Responding to the summit’s conclusions, David Davis, the secretary of state for exiting the European Union, said that he feared the coming talks would be “confrontational” and echoed May’s comments last week about member states “lining up to oppose us”.
He said: “Both sides are clear: we want these negotiations to be conducted in a spirit of goodwill, sincere cooperation and with the aim of establishing a close partnership between the UK and the EU going forward.
“But there is no doubt that these negotiations are the most complex the UK has faced in our lifetimes. They will be tough and at times even confrontational. There are already people in Europe who oppose these aims and people at home trying to undermine them. That is why it is so important that the UK has the right leadership in place.”
Speaking in the margins of the summit, leaders had taken turns all day to warn the British government that the EU was unified and would fight hard for the interests of its member states. The French president, François Hollande, told reporters: “There will inevitably be a price and a cost for Britain; it’s the choice they made.
“We must not be punitive, but at the same time it’s clear that Europe knows how to defend its interests, and that Britain will have a less good position outside the EU than in the EU.”
Asked about her suggestion last week that some in the UK were deluded about the coming talks, the German chancellor, Angela Merkel, said she feared there was a lack of understanding about the EU’s resolve to only talk about trade once the opening issues had been resolved.
Merkel also appeared unconvinced by May’s claim that a landslide election victory would strengthen her negotiating position in the talks when they start in June, although she applauded the prime minister for calling it.
“The British prime minster thinks that a clear vote [in the general election] will strengthen her position in the negotiations,” she said. “It will certainly give her a very credible platform. The election has removed this sword of Damocles over the negotiations.”
Other leaders also appeared bemused by the prime minister’s claims about being empowered by an election triumph. Hollande, who is now in his last week as president, said: “That is an election argument that I can understand. But this is not an argument against the European Union. Why? Because the bases, the principles, the objectives are already fixed: these will be the lines that will be chosen by the negotiators and there will be no others.”
Luxembourg’s prime minister, Xavier Bettel, claimed May had called the election to resolve an internal problem in the Conservative party.
She wanted “not a hard Brexit or a soft Brexit but Theresa’s Brexit,” he said. Joseph Muscat, the prime minister of Malta, added: “I wouldn’t want to intrude in the prime minister’s decisions but the fact is we are wasting one month now.”
EU leaders at the summit also agreed a declaration that would allow northern Ireland to swiftly rejoin the EU, in the event of a vote for Irish unification. With polls showing that a majority of voters in Northern Ireland want to stay part of the UK, the Irish taoiseach, Enda Kenny, said the clause was not about triggering a poll.

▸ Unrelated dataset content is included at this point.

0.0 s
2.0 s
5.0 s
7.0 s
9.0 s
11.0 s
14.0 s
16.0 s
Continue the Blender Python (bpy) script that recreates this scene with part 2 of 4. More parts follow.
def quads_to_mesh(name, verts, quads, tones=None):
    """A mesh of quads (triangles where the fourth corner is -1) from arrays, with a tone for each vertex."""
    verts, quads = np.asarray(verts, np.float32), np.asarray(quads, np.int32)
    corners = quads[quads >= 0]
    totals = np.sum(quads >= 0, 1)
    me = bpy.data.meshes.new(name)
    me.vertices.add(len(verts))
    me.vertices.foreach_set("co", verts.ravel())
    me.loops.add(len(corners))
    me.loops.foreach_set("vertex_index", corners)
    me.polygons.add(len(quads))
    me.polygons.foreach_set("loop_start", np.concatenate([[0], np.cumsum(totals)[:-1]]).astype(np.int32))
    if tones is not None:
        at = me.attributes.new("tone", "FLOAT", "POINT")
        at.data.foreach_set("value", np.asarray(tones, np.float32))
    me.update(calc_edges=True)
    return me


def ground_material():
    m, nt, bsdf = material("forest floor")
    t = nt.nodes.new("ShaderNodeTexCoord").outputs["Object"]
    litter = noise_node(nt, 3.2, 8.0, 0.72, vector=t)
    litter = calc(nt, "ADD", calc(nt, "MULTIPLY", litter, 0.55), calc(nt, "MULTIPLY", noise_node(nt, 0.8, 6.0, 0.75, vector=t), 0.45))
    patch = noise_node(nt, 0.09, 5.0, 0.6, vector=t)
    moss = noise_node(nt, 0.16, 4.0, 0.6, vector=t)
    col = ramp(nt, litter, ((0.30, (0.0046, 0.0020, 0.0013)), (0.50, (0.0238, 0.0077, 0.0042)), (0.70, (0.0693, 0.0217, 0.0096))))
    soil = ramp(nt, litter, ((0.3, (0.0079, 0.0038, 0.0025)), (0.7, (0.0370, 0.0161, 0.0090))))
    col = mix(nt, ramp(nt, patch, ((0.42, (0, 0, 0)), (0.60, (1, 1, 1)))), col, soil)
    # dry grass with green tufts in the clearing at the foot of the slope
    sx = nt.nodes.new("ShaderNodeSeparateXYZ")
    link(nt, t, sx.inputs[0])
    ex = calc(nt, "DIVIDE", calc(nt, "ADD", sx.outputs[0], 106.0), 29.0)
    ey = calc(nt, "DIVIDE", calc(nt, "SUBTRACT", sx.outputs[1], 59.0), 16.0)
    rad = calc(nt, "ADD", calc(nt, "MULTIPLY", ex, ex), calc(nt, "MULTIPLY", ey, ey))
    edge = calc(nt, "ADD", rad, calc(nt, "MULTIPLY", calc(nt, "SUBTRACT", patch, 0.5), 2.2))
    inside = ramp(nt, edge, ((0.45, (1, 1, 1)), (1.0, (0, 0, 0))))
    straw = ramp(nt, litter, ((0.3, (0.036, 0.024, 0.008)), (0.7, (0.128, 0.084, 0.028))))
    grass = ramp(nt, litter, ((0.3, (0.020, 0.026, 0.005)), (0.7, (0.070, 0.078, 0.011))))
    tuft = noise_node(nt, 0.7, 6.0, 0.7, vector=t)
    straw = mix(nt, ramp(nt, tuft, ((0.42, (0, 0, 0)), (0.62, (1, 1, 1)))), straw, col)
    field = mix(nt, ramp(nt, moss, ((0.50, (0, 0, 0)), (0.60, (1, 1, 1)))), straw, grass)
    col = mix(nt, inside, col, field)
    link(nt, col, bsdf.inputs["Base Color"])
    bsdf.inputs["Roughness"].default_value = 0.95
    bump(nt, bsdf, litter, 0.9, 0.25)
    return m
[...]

“I have always been very clear that the conditions for a referendum do not currently exist, but the endorsement of the principle, the potential agreement of the Good Friday agreement is hugely important.”
The EU’s chief Brexit negotiator, Michel Barnier, said it was in Britain’s interests for the EU to be unified, as it would boost the chances of a Brexit deal. “This extraordinary meeting shows the unity of the 27 on a clear line, but this unity is not directed against Britain; I think that it is also in its interest,” he said.